A native of San Diego, Serazio focuses his research and teaching on media production, advertising, popular culture, political communication, and new media. His latest book is The Power of Sports: Media and Spectacle in American Culture, an analysis of how sports culture explains and reflects contemporary American life—from journalism to politics to commercialism to gender.

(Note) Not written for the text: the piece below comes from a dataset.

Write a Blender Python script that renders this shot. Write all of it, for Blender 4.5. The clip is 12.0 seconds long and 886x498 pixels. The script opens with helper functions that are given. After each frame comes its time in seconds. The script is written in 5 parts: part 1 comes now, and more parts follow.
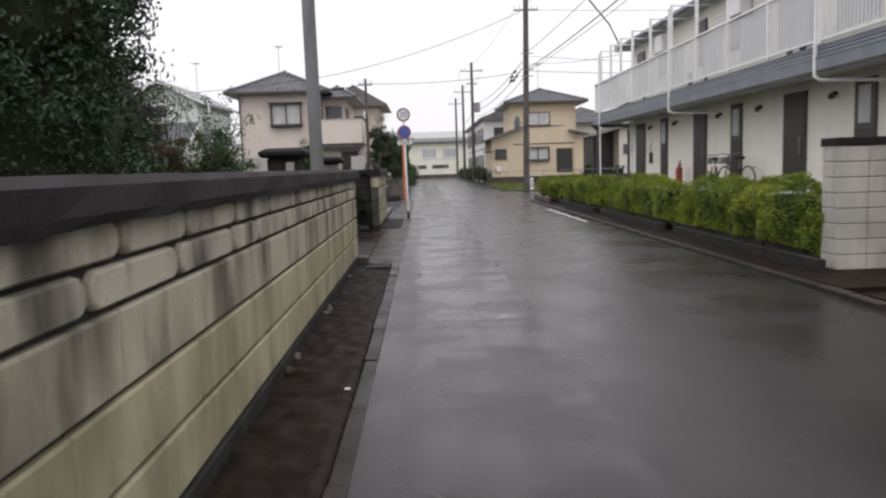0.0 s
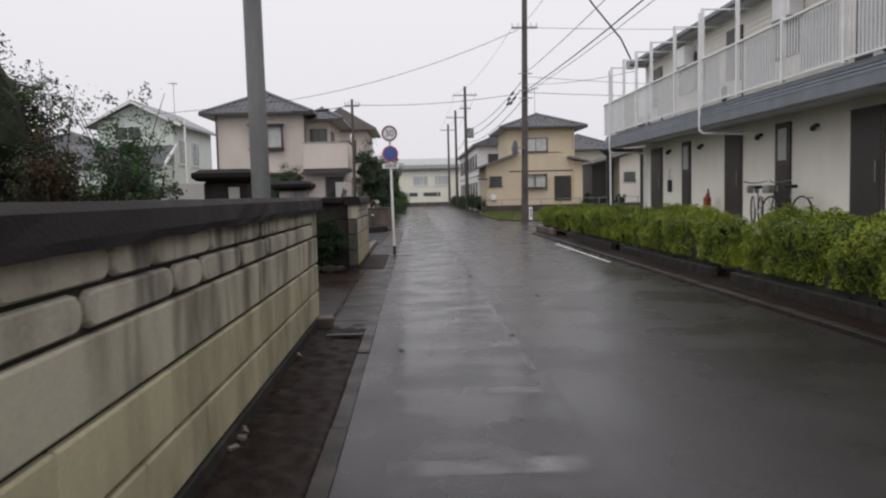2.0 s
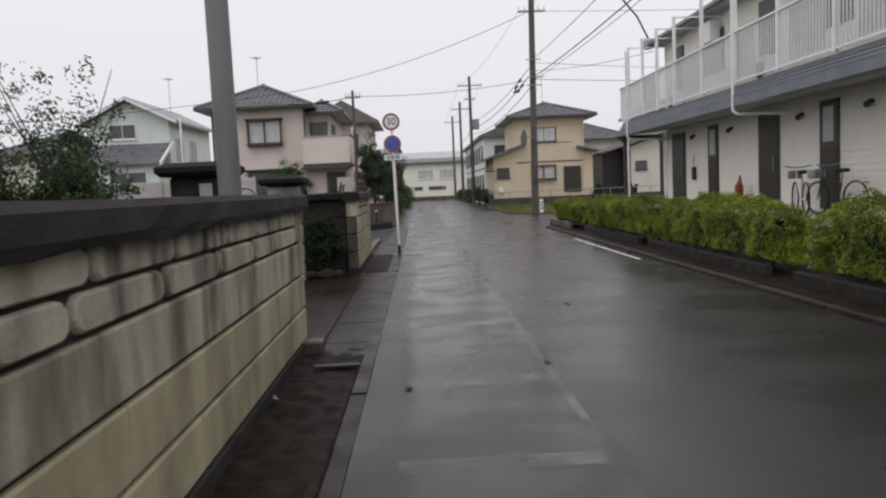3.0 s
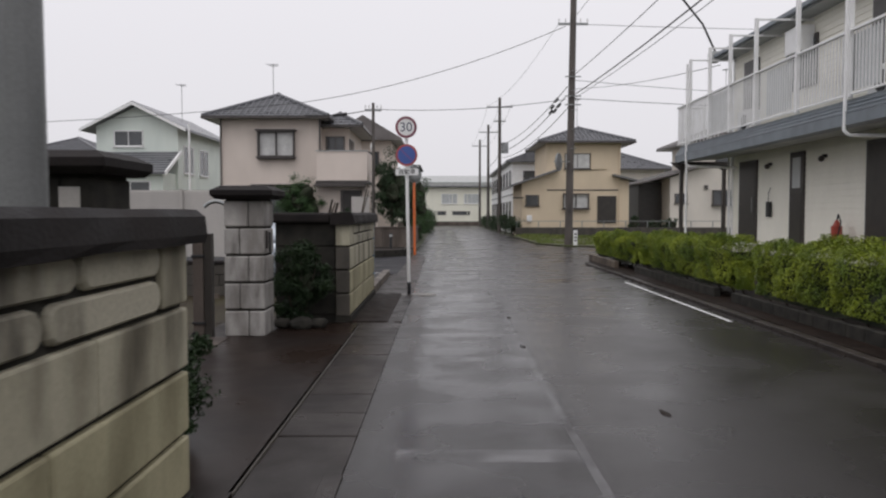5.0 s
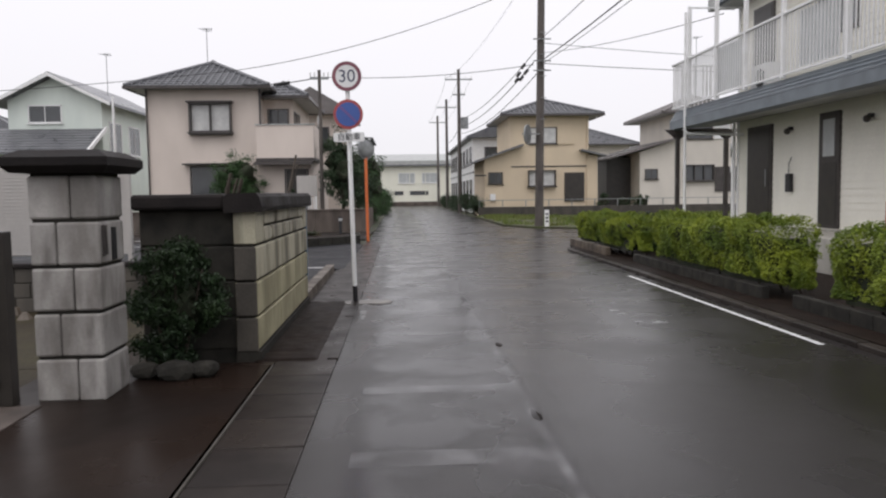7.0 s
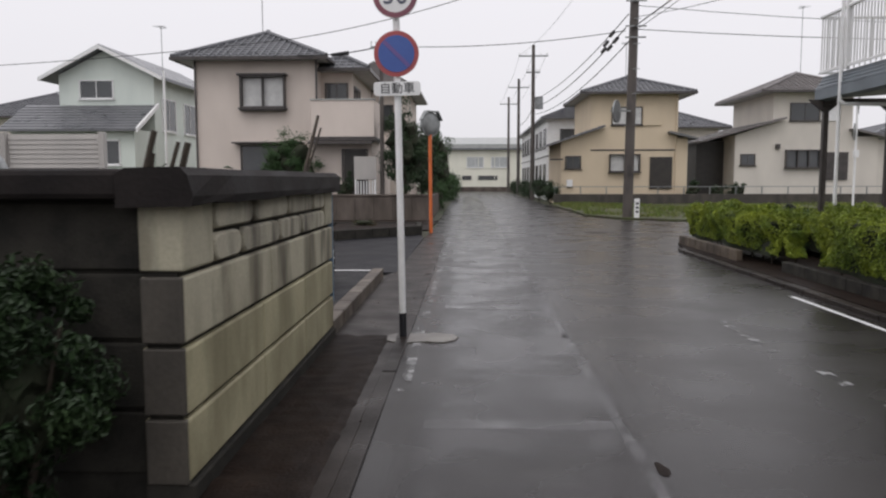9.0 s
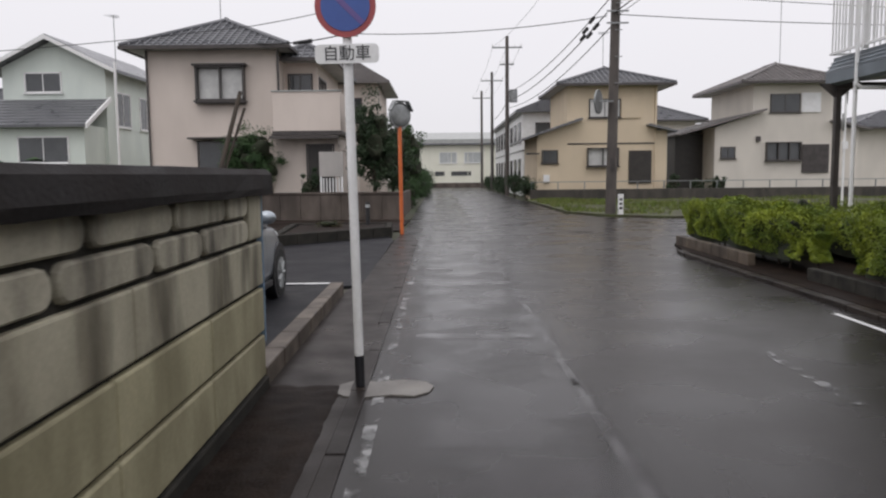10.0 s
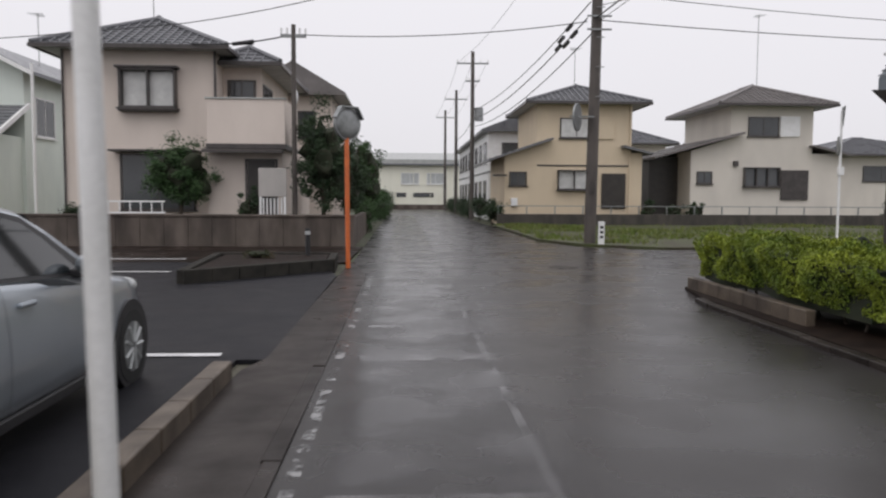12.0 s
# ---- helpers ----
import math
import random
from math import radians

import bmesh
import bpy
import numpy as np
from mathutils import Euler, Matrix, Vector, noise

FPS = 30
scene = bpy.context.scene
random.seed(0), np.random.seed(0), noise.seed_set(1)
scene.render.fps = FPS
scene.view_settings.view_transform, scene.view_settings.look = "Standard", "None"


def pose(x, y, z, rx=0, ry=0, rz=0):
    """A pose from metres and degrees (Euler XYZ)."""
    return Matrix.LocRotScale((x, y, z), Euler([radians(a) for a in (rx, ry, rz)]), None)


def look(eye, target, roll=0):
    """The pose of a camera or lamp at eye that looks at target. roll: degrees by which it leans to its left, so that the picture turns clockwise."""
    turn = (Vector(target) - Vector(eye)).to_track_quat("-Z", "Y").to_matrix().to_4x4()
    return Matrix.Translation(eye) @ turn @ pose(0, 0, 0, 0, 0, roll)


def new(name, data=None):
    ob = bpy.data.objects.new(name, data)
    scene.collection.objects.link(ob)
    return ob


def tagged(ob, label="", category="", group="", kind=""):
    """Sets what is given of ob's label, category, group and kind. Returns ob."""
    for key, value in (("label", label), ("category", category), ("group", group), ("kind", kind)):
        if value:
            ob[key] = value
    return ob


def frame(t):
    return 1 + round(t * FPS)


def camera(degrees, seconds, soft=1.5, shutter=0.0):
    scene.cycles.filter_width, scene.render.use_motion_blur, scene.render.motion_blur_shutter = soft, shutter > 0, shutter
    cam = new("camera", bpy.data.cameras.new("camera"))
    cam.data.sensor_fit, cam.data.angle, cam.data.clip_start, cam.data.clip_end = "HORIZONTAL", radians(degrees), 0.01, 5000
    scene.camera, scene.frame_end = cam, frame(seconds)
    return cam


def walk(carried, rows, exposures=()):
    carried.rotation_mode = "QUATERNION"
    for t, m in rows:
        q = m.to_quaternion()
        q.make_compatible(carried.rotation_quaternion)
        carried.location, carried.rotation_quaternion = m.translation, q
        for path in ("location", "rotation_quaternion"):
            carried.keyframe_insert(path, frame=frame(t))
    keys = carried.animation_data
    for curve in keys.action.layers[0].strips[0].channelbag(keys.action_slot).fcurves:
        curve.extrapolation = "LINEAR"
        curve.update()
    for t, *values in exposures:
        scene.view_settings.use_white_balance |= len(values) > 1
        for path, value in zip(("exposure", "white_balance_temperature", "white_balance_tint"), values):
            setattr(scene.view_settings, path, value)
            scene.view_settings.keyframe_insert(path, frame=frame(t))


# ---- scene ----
cam = camera(61.0, 12.0, soft=2.2, shutter=0.4)
PATH = [
    (0, (0.576, 0.76, 1.539), (0.624, 2.748, 1.323), -1.8),
    (0.5, (0.665, 1.76, 1.555), (0.652, 3.749, 1.345), -2.8),
    (1, (0.634, 2.563, 1.548), (0.723, 4.551, 1.349), -1.9),
    (1.5, (0.643, 3.32, 1.542), (0.736, 5.311, 1.389), -2.5),
    (2, (0.645, 4.178, 1.543), (0.719, 6.171, 1.399), -1.4),
    (2.5, (0.694, 5.024, 1.535), (0.783, 7.019, 1.411), -1.8),
    (3, (0.635, 5.887, 1.532), (0.692, 7.88, 1.372), -2.6),
    (5, (0.744, 9.594, 1.528), (0.745, 11.592, 1.435), -0.0),
    (5.5, (0.776, 10.52, 1.475), (0.827, 12.517, 1.373), -0.2),
    (6, (0.79, 11.393, 1.486), (0.747, 13.386, 1.319), 0.6),
    (6.5, (0.784, 12.309, 1.512), (0.896, 14.3, 1.366), -0.8),
    (8.5, (0.705, 15.866, 1.525), (0.779, 17.857, 1.357), -1.1),
    (9, (0.716, 16.806, 1.495), (0.651, 18.796, 1.31), -0.1),
    (9.5, (0.736, 17.582, 1.522), (0.777, 19.571, 1.318), -1.0),
    (10, (0.692, 18.592, 1.5), (0.697, 20.582, 1.304), -0.6),
    (10.5, (0.727, 19.437, 1.504), (0.774, 21.428, 1.319), -0.6),
    (11, (0.703, 20.361, 1.515), (0.696, 22.357, 1.39), -1.3),
    (11.5, (0.777, 21.082, 1.518), (0.805, 23.076, 1.372), -0.8),
    (12, (0.852, 21.89, 1.518), (0.958, 23.882, 1.378), 0.3),
]
walk(cam, [(t, look(eye, target, roll)) for t, eye, target, roll in PATH],
     [(0.0, 0.36), (0.5, 0.18), (1.0, 0.20), (1.5, 0.08), (2.0, 0.03), (3.0, 0.04), (5.0, -0.02), (5.5, 0.03), (6.0, 0.07), (6.5, 0.28), (8.5, 0.08), (10.5, 0.10), (11.5, -0.06), (12.0, 0.05)])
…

Offering remarks during the virtual ceremony, Serazio, who began teaching at BC in 2015 after five years at Fairfield University, said he was “deeply, profoundly humbled by this honor – for three reasons. First of all, given the incredible talent and dedication of my colleagues across campus, I feel lucky to even share chalkboard space with them, much less be recognized in this fashion. Secondly, any success that I’ve been fortunate to have in the classroom is surely a product of the role models that I had as mentors over the years, and paying that forward seems like the least I can do.
“And, thirdly, I should really be sharing this with you because it’s more a testament to the brilliant, diverse, hard-working, and good-hearted young people who fill out my class rosters, of which these Alpha Sigma Nu inductees represent the highest ideal.”

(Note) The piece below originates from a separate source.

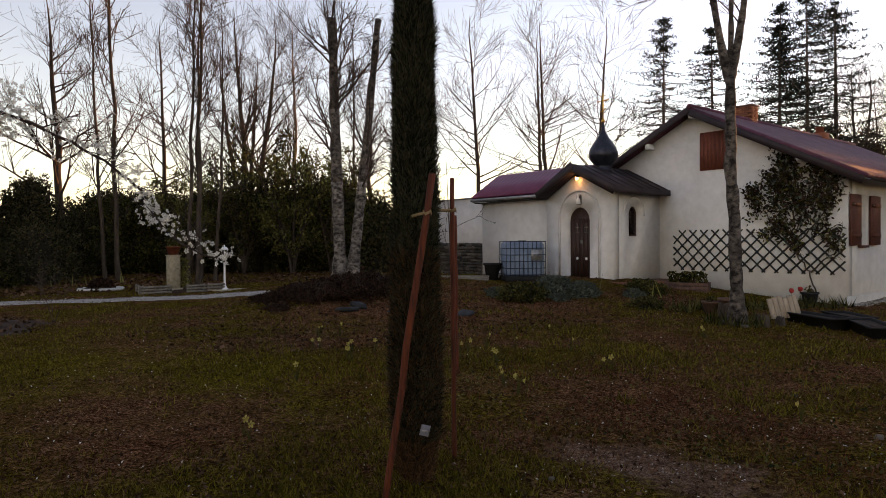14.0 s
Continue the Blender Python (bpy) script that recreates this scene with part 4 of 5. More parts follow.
def pollard_birch(name, label, base, stems, seed, bark="birch"):
    """A birch whose main stems may be sawn off, with shoots growing on; stems: foot x, y, z, top x, y, length, radius, share lost in thickness, where the shoots begin, their number, length and rise."""
    rng = np.random.default_rng(seed)
    t = thing(name, label, "tree", m=at(*base))
    for fx, fy, fz, dx, dy, tall, r, thin, lo, num, reach, rise in stems:
        s = np.linspace(0, 1, 30)
        P = np.stack([fx + (dx - fx) * s**0.9, fy + (dy - fy) * s**0.9, fz + tall * s], 1) + np.cumsum(rng.normal(size=(30, 3)) * (0.014, 0.014, 0), 0) * s[:, None]
        R = r * (1 - thin * s) + (0.95 * r * np.exp(-s * tall / 0.3) if fz < 1 else 0)
        R = R * (1 + rng.normal(size=30) * 0.075)
        if bark == "birch" and fz < 1:
            for lo_k, hi_k, mt in ((0, 11, "birch"), (11, 19, "birch_mid"), (19, 29, "birch_dark")):
                part("trunk", Build().tube(P[lo_k : hi_k + 1], R[lo_k : hi_k + 1], 12), M[mt], t, "scarred birch bark", True)
        else:
            part("trunk", Build().tube(P, R, 12), M["birch_dark"], t, "scarred birch bark", True)
        if not num:
            continue
        b = Build()
        K1, k1 = sprout(rng, P[None], R[None], 16, 0.3, 1.0, 0.22, 60, 0.3, 3, 0.1, 0.4, 0.5)
        v, f = tubes(K1, np.maximum(k1, 0.03), 5)
        part("knob", Build().add(v, [f]), M["birch_dark"], t, "dark knobs of cut side branches", kind="stuff")
        L1, r1 = sprout(rng, P[None], R[None], num, lo, 1.0, reach, 48, rise, 6, 0.1, 0.25, 0.2, 0.2)
        L2, r2 = sprout(rng, L1, r1, 7, 0.15, 1.0, reach * 0.45, 38, rise * 0.4, 4, 0.12, 0.6, 0.3)
        L3, r3 = sprout(rng, L2, r2, 4, 0.2, 1.0, reach * 0.22, 35, 0.0, 3, 0.12, 0.7, 0.5)
        for q, rr, m in ((L1, r1, 5), (L2, r2, 4), (L3, r3, 3)):
            v, f = tubes(q, np.maximum(rr, 0.005), m)
            b.add(v, [f])
        part("crown", b, M["twig"], t, "bare side shoots")
    return t


pollard_birch("birch", "old double-stemmed birch with sawn-off tops", (13.53, 16.2, 0.4), [(-0.12, 0.1, -0.15, -0.3, 0.22, 8.6, 0.2, 0.3, 0.35, 22, 2.6, 0.8), (0.13, -0.11, -0.15, 0.85, -0.73, 8.6, 0.19, 0.48, 0.35, 16, 1.8, 0.8), (-0.2, 0.16, 3.6, 0.1, 0.5, 6.5, 0.07, 0.9, 0.2, 14, 2.2, 0.6)], 81)
pollard_birch("birch", "tall birch standing before the house wall", (13.0, 3.62, -0.02), [(0, 0, -0.15, -0.1, 0.12, 4.75, 0.125, 0.25, 0.97, 0, 1, 0), (-0.1, 0.12, 4.5, 0.45, -0.5, 4.5, 0.085, 0.85, 0.2, 9, 1.7, -0.4), (-0.1, 0.12, 4.55, -0.55, 0.7, 4.2, 0.08, 0.85, 0.2, 9, 1.7, -0.4), (-0.1, 0.12, 4.5, 0.0, 0.1, 4.6, 0.06, 0.85, 0.3, 8, 1.5, -0.3)], 82, "birch_dark")

# ---- young cypress with its stakes ----
CY = (3.22, 2.27)


def young_cypress():
    rng = np.random.default_rng(91)
    t = thing("cypress", "slim young Italian cypress, dark green with a dry lower part", "tree", m=at(CY[0], CY[1], on(*CY)))
    part("trunk", Build().tube([(0, 0, -0.1), (0.01, 0, 1.5), (0, 0.01, 3.6)], [0.03, 0.022, 0.005], 8), M["bark"], t)
    zz = np.array([0.0, 0.12, 0.35, 0.7, 1.0, 1.5, 2.2, 2.9, 3.4, 3.9])
    rr = np.array([0.055, 0.1, 0.13, 0.14, 0.135, 0.126, 0.118, 0.106, 0.08, 0.01])
    # closed dark core: the shade behind the sprigs is put into its colour
    part("inner_crown", Build().lathe(np.stack([rr * 0.72, zz], 1)[1:], 14), M["core"], t, "solid dark body standing for the shade between inner twigs", True)

    def sprigs(n, lo, hi, seed):
        g = np.random.default_rng(seed)
        z, a = g.uniform(lo, hi, n), g.uniform(0, 2 * np.pi, n)
        r = np.interp(z, zz, rr) * (1 + 0.16 * fuzz(a * 2, z * 5, 1, 3) + 0.14 * fuzz(a * 5, z * 13, 1, 8)) * (1.1 - 0.4 * g.uniform(0, 1, n) ** 2)
        c = np.stack([r * np.cos(a), r * np.sin(a), z], 1)
        d = unit(np.stack([np.cos(a) * 0.5, np.sin(a) * 0.5, 1 + 0 * a], 1) + g.normal(size=(n, 3)) * 0.5)
        side = unit(np.cross(d, g.normal(size=(n, 3))))
        ln, w = g.uniform(0.02, 0.075, (n, 1)), g.uniform(0.0015, 0.0045, (n, 1))
        v = np.stack([c - side * w, c + side * w, c + d * ln], 1).reshape(-1, 3)
        return make_mesh("sprigs", v, [np.arange(n * 3).reshape(-1, 3)], [M["cypress"]])

    part("foliage", sprigs(90000, 0.3, 3.92, 92), None, t, "dense upright green sprigs")
    dry = sprigs(24000, 0.04, 1.5, 93)
    dry.materials[0] = M["cypress_dry"]
    part("dry_foliage", dry, None, t, "brown dried lower sprigs")
    return t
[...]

Serazio serves on the journalism program steering committee and the Church in the 21st Century’s advisory committee, and previously was an editorial board member for the National Seminar of Jesuit Higher Education, which publishes Conversations magazine.
Serazio received a Ph.D. from the University of Pennsylvania’s Annenberg School for Communication, and holds a bachelor’s degree in communication from the University of San Francisco and an M.S. in journalism from Columbia University.
“I can still hear the voices of [my] mentors,” said Serazio, “less for the details of the lessons that they taught and more for the wisdom that they radiated, and the orientation toward the world that they modeled: curiosity, playfulness, integrity. I hope that you, too, continue hearing the voices of your mentors, long after you’ve left the Heights, like the bell atop Gasson tolling across the distance of your lives.”
Founded in 1915, Alpha Sigma Nu encourages its members to pursue a lifelong quest of intellectual development, deepening Ignatian spirituality, service to others, and a commitment to the core principles of Jesuit education.